- [PROBLEM DESCRIPTION]
Give only the number of lines in the listing below where the string "Continue" occurs.

- [THE INPUT]

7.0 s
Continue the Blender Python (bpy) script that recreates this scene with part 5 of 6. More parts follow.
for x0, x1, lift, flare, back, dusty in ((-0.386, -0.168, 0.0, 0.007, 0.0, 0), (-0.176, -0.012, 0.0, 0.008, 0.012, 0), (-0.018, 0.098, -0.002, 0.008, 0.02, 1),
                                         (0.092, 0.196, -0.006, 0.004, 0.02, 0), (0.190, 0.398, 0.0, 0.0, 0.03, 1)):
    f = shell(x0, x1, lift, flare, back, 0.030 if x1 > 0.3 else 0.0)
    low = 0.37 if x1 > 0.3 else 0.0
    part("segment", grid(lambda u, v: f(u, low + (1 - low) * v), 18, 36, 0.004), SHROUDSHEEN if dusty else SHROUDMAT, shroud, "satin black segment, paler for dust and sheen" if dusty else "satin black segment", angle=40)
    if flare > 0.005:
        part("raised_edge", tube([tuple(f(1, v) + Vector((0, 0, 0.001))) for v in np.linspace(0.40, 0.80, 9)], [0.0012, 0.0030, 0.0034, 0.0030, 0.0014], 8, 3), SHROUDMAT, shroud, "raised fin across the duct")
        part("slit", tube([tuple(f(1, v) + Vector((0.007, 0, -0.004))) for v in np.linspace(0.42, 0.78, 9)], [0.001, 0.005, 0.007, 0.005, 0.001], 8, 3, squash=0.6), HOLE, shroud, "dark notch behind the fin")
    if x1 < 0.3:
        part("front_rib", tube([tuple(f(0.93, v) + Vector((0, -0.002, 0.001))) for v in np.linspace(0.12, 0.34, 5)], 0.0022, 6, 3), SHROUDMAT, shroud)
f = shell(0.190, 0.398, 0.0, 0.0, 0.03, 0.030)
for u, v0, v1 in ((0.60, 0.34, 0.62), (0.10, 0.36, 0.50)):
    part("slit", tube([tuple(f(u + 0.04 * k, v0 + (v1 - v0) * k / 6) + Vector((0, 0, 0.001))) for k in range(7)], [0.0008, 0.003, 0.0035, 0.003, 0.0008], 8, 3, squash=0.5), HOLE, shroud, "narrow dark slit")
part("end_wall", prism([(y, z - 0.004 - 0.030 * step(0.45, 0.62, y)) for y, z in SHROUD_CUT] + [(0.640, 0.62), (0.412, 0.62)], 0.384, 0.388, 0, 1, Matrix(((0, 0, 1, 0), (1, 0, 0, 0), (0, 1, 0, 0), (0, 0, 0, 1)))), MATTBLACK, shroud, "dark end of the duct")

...

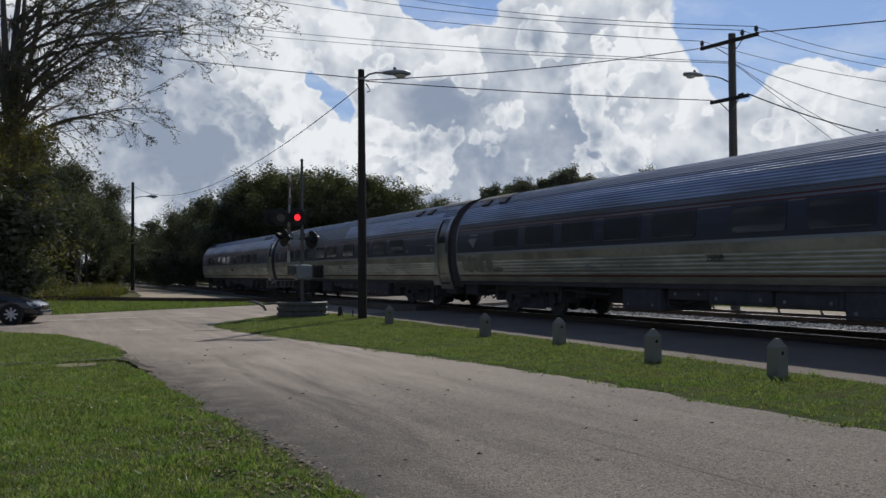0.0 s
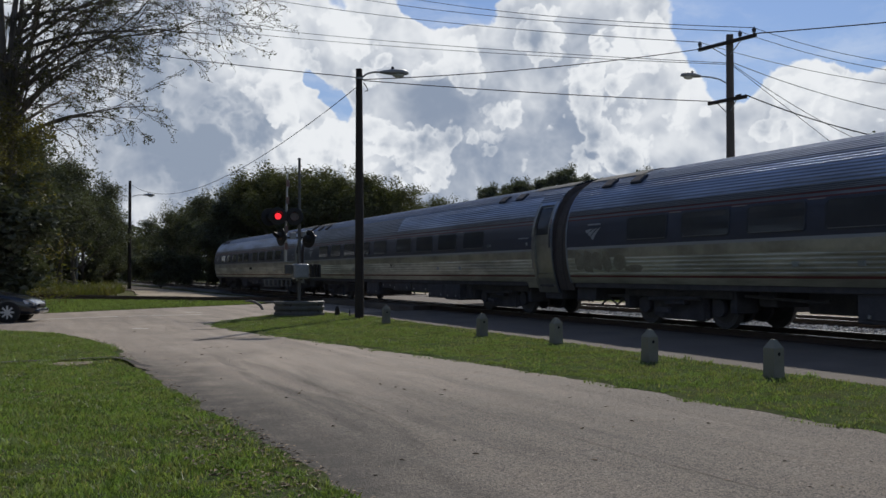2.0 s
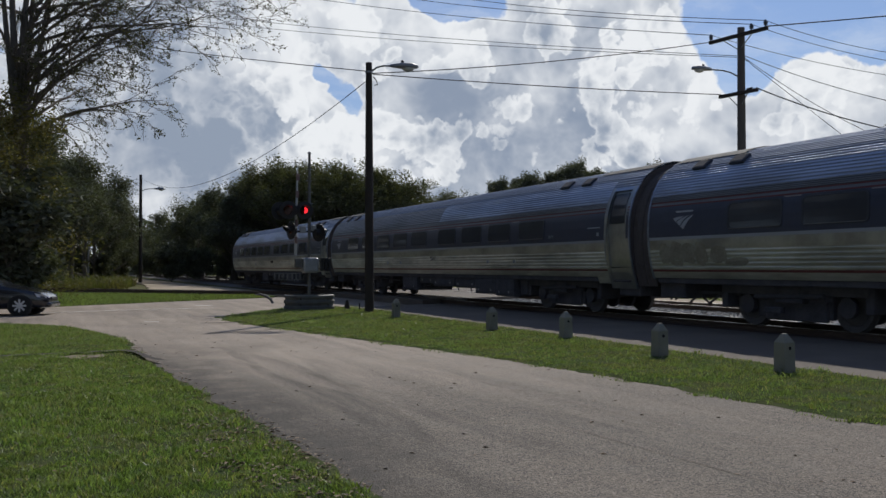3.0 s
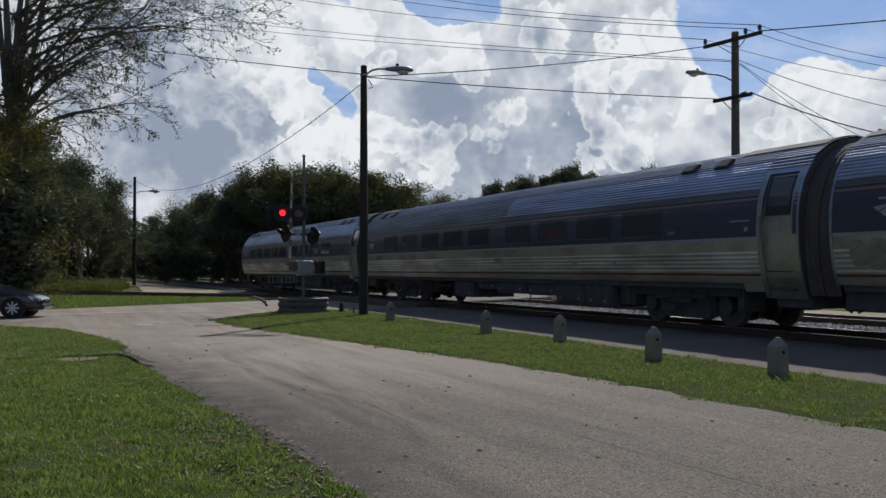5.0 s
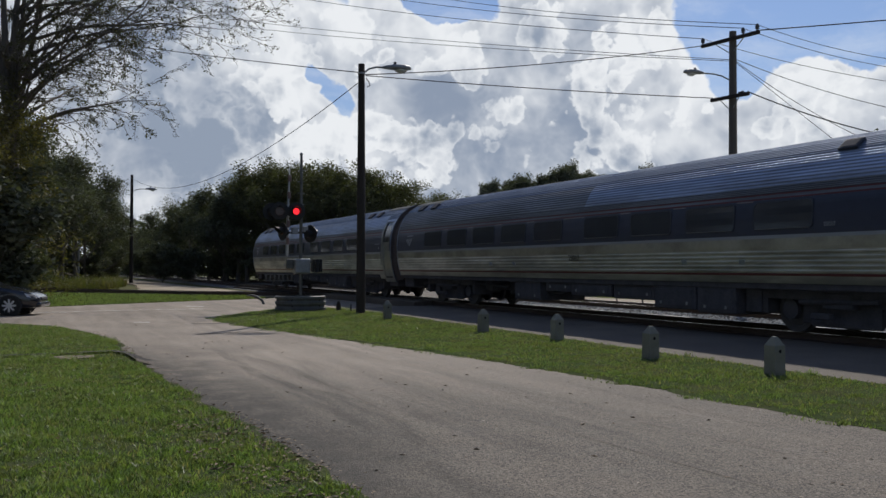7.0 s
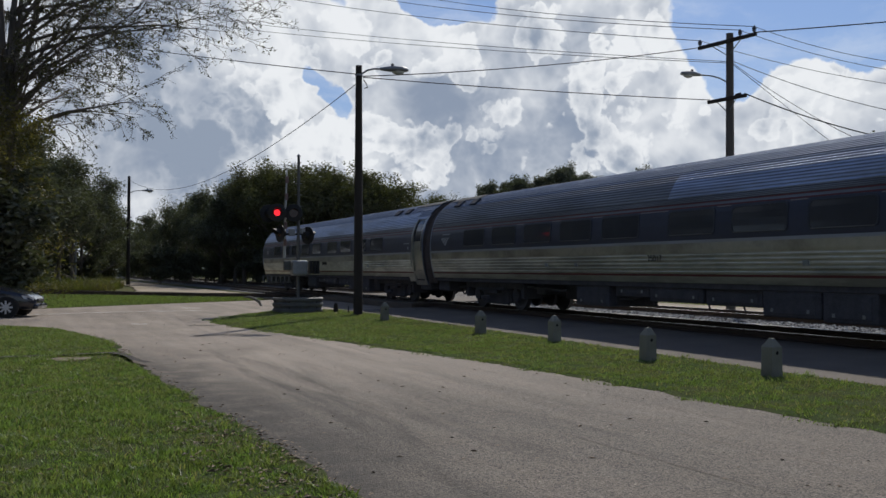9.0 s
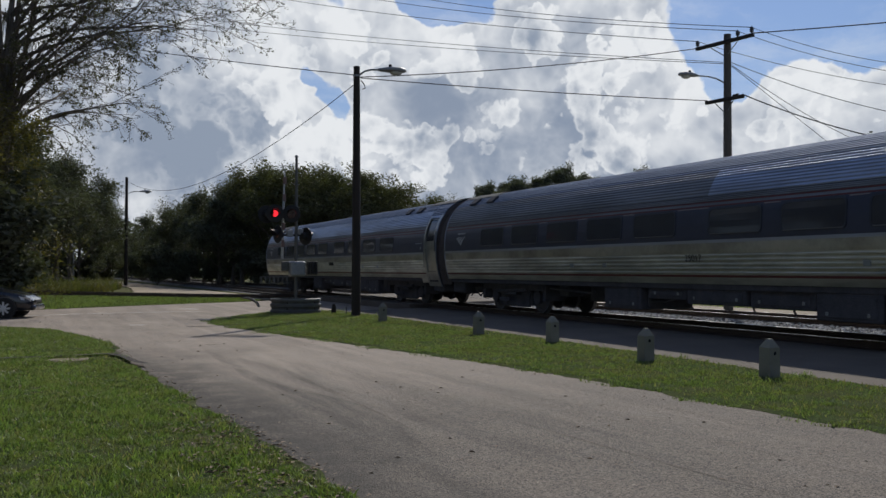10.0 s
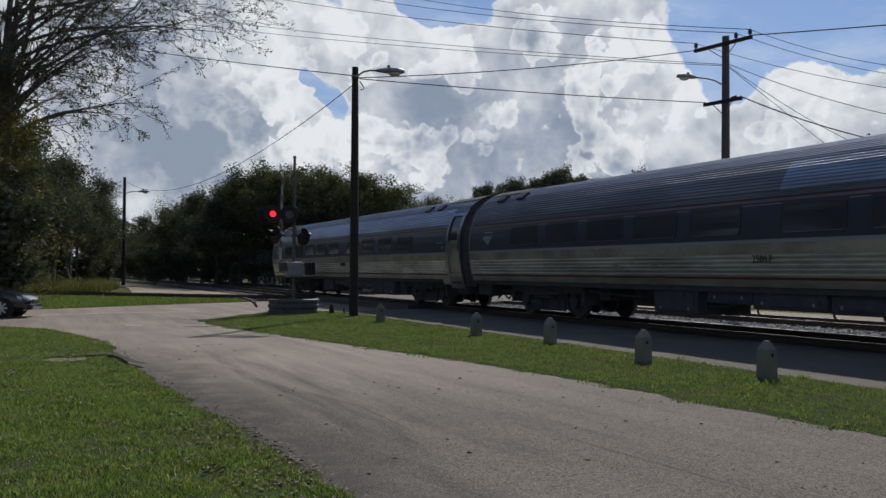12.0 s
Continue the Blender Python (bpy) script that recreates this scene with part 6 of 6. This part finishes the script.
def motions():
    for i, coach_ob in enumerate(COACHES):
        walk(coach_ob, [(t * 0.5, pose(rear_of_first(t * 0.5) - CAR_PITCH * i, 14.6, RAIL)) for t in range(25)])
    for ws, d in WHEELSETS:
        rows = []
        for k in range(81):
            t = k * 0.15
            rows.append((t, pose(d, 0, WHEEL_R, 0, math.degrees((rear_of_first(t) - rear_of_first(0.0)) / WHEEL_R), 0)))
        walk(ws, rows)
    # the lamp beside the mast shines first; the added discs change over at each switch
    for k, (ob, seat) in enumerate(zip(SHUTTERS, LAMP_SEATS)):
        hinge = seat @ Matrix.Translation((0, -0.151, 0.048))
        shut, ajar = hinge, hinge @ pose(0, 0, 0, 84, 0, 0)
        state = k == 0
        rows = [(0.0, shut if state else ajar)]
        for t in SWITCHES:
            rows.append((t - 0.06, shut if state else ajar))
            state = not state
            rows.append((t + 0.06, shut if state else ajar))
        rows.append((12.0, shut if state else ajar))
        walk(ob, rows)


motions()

- [TASK OUTPUT]
2